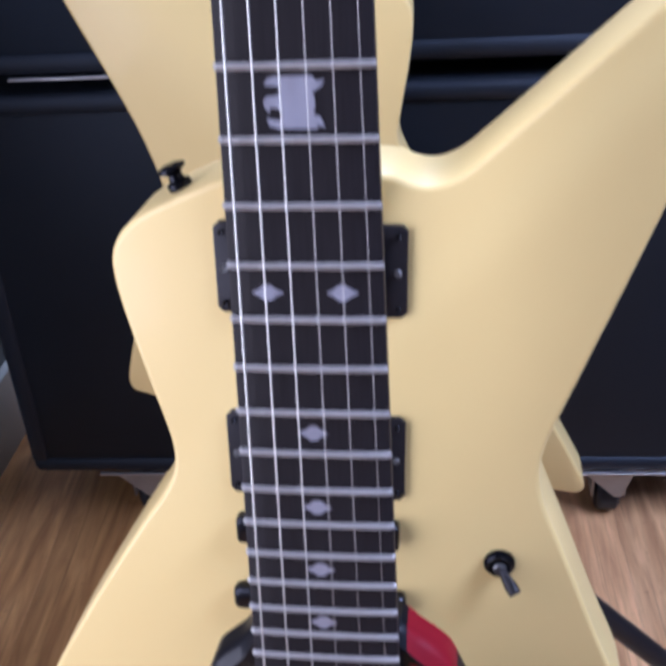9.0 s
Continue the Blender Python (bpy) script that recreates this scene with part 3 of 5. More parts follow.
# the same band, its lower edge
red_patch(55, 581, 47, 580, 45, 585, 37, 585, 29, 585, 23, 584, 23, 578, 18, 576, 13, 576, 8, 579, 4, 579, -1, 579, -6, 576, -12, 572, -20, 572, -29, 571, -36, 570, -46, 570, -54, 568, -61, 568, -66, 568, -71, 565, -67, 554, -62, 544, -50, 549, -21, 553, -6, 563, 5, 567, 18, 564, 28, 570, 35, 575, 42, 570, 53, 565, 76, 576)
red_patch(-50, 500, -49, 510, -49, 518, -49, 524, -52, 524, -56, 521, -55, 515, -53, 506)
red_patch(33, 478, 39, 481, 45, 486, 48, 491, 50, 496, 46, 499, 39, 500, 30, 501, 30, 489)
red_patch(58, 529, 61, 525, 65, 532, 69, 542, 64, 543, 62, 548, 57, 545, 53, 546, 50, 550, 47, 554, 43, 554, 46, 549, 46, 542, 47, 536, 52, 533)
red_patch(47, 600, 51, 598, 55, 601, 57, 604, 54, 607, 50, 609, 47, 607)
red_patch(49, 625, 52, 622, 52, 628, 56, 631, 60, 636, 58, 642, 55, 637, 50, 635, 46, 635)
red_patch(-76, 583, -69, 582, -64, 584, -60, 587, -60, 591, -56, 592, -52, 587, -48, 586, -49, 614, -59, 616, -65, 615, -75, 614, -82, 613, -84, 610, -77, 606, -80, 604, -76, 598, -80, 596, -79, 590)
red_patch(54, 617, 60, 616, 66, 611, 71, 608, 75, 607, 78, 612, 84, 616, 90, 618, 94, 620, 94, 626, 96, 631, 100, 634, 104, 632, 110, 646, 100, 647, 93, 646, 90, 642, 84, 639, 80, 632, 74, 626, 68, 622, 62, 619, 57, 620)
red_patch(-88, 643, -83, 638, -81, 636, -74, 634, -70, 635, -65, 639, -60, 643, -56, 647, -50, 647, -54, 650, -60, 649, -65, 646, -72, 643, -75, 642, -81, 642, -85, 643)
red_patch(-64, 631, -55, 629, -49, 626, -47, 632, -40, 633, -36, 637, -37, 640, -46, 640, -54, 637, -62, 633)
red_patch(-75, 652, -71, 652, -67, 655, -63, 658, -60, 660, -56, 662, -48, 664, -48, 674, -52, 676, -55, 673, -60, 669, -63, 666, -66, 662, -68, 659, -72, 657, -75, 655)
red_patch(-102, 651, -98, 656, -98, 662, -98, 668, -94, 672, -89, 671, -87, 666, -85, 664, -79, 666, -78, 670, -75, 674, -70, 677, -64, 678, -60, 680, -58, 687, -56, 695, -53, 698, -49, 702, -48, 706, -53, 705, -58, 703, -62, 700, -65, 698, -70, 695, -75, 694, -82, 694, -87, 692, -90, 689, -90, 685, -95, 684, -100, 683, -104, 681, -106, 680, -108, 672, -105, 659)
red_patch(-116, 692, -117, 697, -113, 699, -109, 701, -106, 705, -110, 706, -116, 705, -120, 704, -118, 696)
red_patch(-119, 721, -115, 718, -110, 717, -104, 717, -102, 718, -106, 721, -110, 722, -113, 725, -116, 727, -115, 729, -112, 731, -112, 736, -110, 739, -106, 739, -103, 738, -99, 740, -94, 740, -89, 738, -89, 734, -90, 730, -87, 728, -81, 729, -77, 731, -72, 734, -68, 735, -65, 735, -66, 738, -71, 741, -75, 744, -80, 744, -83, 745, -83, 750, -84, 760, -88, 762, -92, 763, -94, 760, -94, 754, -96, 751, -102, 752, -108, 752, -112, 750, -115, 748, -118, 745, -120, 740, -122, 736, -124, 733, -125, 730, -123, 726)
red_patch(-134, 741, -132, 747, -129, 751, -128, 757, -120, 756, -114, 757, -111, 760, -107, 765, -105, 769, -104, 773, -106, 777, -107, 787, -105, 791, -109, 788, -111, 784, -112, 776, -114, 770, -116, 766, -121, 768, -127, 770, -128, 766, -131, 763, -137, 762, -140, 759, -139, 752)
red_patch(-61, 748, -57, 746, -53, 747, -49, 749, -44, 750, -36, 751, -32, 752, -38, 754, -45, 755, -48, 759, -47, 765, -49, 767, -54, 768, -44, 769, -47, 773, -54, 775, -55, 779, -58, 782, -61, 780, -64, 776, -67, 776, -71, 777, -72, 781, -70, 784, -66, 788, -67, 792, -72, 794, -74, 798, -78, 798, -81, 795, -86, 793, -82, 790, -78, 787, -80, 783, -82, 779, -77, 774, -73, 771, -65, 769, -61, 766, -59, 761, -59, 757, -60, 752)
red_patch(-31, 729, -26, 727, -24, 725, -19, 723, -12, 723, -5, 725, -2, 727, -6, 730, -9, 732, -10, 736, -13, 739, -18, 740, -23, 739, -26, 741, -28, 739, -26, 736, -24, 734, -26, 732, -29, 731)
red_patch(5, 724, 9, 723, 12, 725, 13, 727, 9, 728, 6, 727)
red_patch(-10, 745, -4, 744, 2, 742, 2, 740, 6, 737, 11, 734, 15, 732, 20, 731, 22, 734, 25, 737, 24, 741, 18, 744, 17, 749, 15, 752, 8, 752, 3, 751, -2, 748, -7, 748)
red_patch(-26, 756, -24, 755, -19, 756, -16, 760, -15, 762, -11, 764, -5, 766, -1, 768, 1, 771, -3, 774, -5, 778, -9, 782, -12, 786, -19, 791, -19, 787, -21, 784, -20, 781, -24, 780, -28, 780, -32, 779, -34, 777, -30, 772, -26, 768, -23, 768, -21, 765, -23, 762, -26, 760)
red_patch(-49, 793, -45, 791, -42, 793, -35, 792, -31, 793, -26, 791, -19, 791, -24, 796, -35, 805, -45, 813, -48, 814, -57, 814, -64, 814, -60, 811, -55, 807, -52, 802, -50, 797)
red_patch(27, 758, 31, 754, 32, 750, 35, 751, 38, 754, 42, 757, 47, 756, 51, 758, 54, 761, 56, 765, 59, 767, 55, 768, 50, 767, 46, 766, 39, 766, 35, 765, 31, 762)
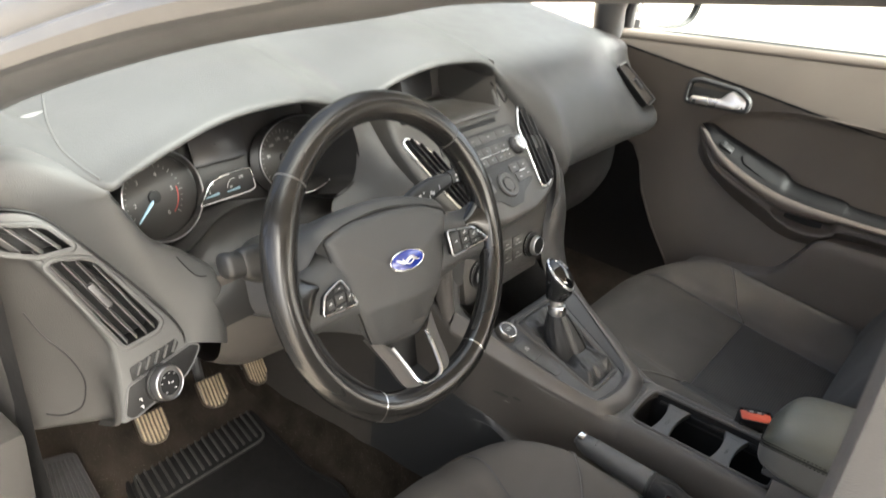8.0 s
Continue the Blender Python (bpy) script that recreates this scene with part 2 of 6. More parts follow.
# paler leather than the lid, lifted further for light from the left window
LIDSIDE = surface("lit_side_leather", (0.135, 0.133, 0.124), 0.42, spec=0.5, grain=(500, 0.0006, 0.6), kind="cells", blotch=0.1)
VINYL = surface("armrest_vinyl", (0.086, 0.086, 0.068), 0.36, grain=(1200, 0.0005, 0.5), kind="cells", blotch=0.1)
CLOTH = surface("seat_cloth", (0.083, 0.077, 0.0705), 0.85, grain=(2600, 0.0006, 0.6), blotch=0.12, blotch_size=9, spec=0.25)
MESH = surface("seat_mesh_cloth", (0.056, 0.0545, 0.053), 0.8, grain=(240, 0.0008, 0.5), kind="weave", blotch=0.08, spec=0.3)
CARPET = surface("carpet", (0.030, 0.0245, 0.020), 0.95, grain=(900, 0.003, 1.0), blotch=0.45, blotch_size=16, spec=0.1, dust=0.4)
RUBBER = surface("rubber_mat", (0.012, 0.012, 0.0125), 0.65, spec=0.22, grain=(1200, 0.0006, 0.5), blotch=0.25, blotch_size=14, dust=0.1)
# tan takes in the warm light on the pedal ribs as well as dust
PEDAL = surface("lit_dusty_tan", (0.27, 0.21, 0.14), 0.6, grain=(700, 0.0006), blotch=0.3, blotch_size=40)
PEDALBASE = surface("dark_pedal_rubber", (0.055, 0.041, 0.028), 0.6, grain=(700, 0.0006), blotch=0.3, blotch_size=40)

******

Copy out each line exactly, without the pictures.

Worked solution =
9.0 s
Continue the Blender Python (bpy) script that recreates this scene with part 3 of 5. More parts follow.
# the same band, its lower edge
red_patch(55, 581, 47, 580, 45, 585, 37, 585, 29, 585, 23, 584, 23, 578, 18, 576, 13, 576, 8, 579, 4, 579, -1, 579, -6, 576, -12, 572, -20, 572, -29, 571, -36, 570, -46, 570, -54, 568, -61, 568, -66, 568, -71, 565, -67, 554, -62, 544, -50, 549, -21, 553, -6, 563, 5, 567, 18, 564, 28, 570, 35, 575, 42, 570, 53, 565, 76, 576)
red_patch(-50, 500, -49, 510, -49, 518, -49, 524, -52, 524, -56, 521, -55, 515, -53, 506)
red_patch(33, 478, 39, 481, 45, 486, 48, 491, 50, 496, 46, 499, 39, 500, 30, 501, 30, 489)
red_patch(58, 529, 61, 525, 65, 532, 69, 542, 64, 543, 62, 548, 57, 545, 53, 546, 50, 550, 47, 554, 43, 554, 46, 549, 46, 542, 47, 536, 52, 533)
red_patch(47, 600, 51, 598, 55, 601, 57, 604, 54, 607, 50, 609, 47, 607)
red_patch(49, 625, 52, 622, 52, 628, 56, 631, 60, 636, 58, 642, 55, 637, 50, 635, 46, 635)
red_patch(-76, 583, -69, 582, -64, 584, -60, 587, -60, 591, -56, 592, -52, 587, -48, 586, -49, 614, -59, 616, -65, 615, -75, 614, -82, 613, -84, 610, -77, 606, -80, 604, -76, 598, -80, 596, -79, 590)
red_patch(54, 617, 60, 616, 66, 611, 71, 608, 75, 607, 78, 612, 84, 616, 90, 618, 94, 620, 94, 626, 96, 631, 100, 634, 104, 632, 110, 646, 100, 647, 93, 646, 90, 642, 84, 639, 80, 632, 74, 626, 68, 622, 62, 619, 57, 620)
red_patch(-88, 643, -83, 638, -81, 636, -74, 634, -70, 635, -65, 639, -60, 643, -56, 647, -50, 647, -54, 650, -60, 649, -65, 646, -72, 643, -75, 642, -81, 642, -85, 643)
red_patch(-64, 631, -55, 629, -49, 626, -47, 632, -40, 633, -36, 637, -37, 640, -46, 640, -54, 637, -62, 633)
red_patch(-75, 652, -71, 652, -67, 655, -63, 658, -60, 660, -56, 662, -48, 664, -48, 674, -52, 676, -55, 673, -60, 669, -63, 666, -66, 662, -68, 659, -72, 657, -75, 655)
red_patch(-102, 651, -98, 656, -98, 662, -98, 668, -94, 672, -89, 671, -87, 666, -85, 664, -79, 666, -78, 670, -75, 674, -70, 677, -64, 678, -60, 680, -58, 687, -56, 695, -53, 698, -49, 702, -48, 706, -53, 705, -58, 703, -62, 700, -65, 698, -70, 695, -75, 694, -82, 694, -87, 692, -90, 689, -90, 685, -95, 684, -100, 683, -104, 681, -106, 680, -108, 672, -105, 659)
red_patch(-116, 692, -117, 697, -113, 699, -109, 701, -106, 705, -110, 706, -116, 705, -120, 704, -118, 696)
red_patch(-119, 721, -115, 718, -110, 717, -104, 717, -102, 718, -106, 721, -110, 722, -113, 725, -116, 727, -115, 729, -112, 731, -112, 736, -110, 739, -106, 739, -103, 738, -99, 740, -94, 740, -89, 738, -89, 734, -90, 730, -87, 728, -81, 729, -77, 731, -72, 734, -68, 735, -65, 735, -66, 738, -71, 741, -75, 744, -80, 744, -83, 745, -83, 750, -84, 760, -88, 762, -92, 763, -94, 760, -94, 754, -96, 751, -102, 752, -108, 752, -112, 750, -115, 748, -118, 745, -120, 740, -122, 736, -124, 733, -125, 730, -123, 726)
red_patch(-134, 741, -132, 747, -129, 751, -128, 757, -120, 756, -114, 757, -111, 760, -107, 765, -105, 769, -104, 773, -106, 777, -107, 787, -105, 791, -109, 788, -111, 784, -112, 776, -114, 770, -116, 766, -121, 768, -127, 770, -128, 766, -131, 763, -137, 762, -140, 759, -139, 752)
red_patch(-61, 748, -57, 746, -53, 747, -49, 749, -44, 750, -36, 751, -32, 752, -38, 754, -45, 755, -48, 759, -47, 765, -49, 767, -54, 768, -44, 769, -47, 773, -54, 775, -55, 779, -58, 782, -61, 780, -64, 776, -67, 776, -71, 777, -72, 781, -70, 784, -66, 788, -67, 792, -72, 794, -74, 798, -78, 798, -81, 795, -86, 793, -82, 790, -78, 787, -80, 783, -82, 779, -77, 774, -73, 771, -65, 769, -61, 766, -59, 761, -59, 757, -60, 752)
red_patch(-31, 729, -26, 727, -24, 725, -19, 723, -12, 723, -5, 725, -2, 727, -6, 730, -9, 732, -10, 736, -13, 739, -18, 740, -23, 739, -26, 741, -28, 739, -26, 736, -24, 734, -26, 732, -29, 731)
red_patch(5, 724, 9, 723, 12, 725, 13, 727, 9, 728, 6, 727)
red_patch(-10, 745, -4, 744, 2, 742, 2, 740, 6, 737, 11, 734, 15, 732, 20, 731, 22, 734, 25, 737, 24, 741, 18, 744, 17, 749, 15, 752, 8, 752, 3, 751, -2, 748, -7, 748)
red_patch(-26, 756, -24, 755, -19, 756, -16, 760, -15, 762, -11, 764, -5, 766, -1, 768, 1, 771, -3, 774, -5, 778, -9, 782, -12, 786, -19, 791, -19, 787, -21, 784, -20, 781, -24, 780, -28, 780, -32, 779, -34, 777, -30, 772, -26, 768, -23, 768, -21, 765, -23, 762, -26, 760)
red_patch(-49, 793, -45, 791, -42, 793, -35, 792, -31, 793, -26, 791, -19, 791, -24, 796, -35, 805, -45, 813, -48, 814, -57, 814, -64, 814, -60, 811, -55, 807, -52, 802, -50, 797)
red_patch(27, 758, 31, 754, 32, 750, 35, 751, 38, 754, 42, 757, 47, 756, 51, 758, 54, 761, 56, 765, 59, 767, 55, 768, 50, 767, 46, 766, 39, 766, 35, 765, 31, 762)
8.0 s
Continue the Blender Python (bpy) script that recreates this scene with part 2 of 6. More parts follow.
# paler leather than the lid, lifted further for light from the left window
LIDSIDE = surface("lit_side_leather", (0.135, 0.133, 0.124), 0.42, spec=0.5, grain=(500, 0.0006, 0.6), kind="cells", blotch=0.1)
VINYL = surface("armrest_vinyl", (0.086, 0.086, 0.068), 0.36, grain=(1200, 0.0005, 0.5), kind="cells", blotch=0.1)
CLOTH = surface("seat_cloth", (0.083, 0.077, 0.0705), 0.85, grain=(2600, 0.0006, 0.6), blotch=0.12, blotch_size=9, spec=0.25)
MESH = surface("seat_mesh_cloth", (0.056, 0.0545, 0.053), 0.8, grain=(240, 0.0008, 0.5), kind="weave", blotch=0.08, spec=0.3)
CARPET = surface("carpet", (0.030, 0.0245, 0.020), 0.95, grain=(900, 0.003, 1.0), blotch=0.45, blotch_size=16, spec=0.1, dust=0.4)
RUBBER = surface("rubber_mat", (0.012, 0.012, 0.0125), 0.65, spec=0.22, grain=(1200, 0.0006, 0.5), blotch=0.25, blotch_size=14, dust=0.1)
# tan takes in the warm light on the pedal ribs as well as dust
PEDAL = surface("lit_dusty_tan", (0.27, 0.21, 0.14), 0.6, grain=(700, 0.0006), blotch=0.3, blotch_size=40)
PEDALBASE = surface("dark_pedal_rubber", (0.055, 0.041, 0.028), 0.6, grain=(700, 0.0006), blotch=0.3, blotch_size=40)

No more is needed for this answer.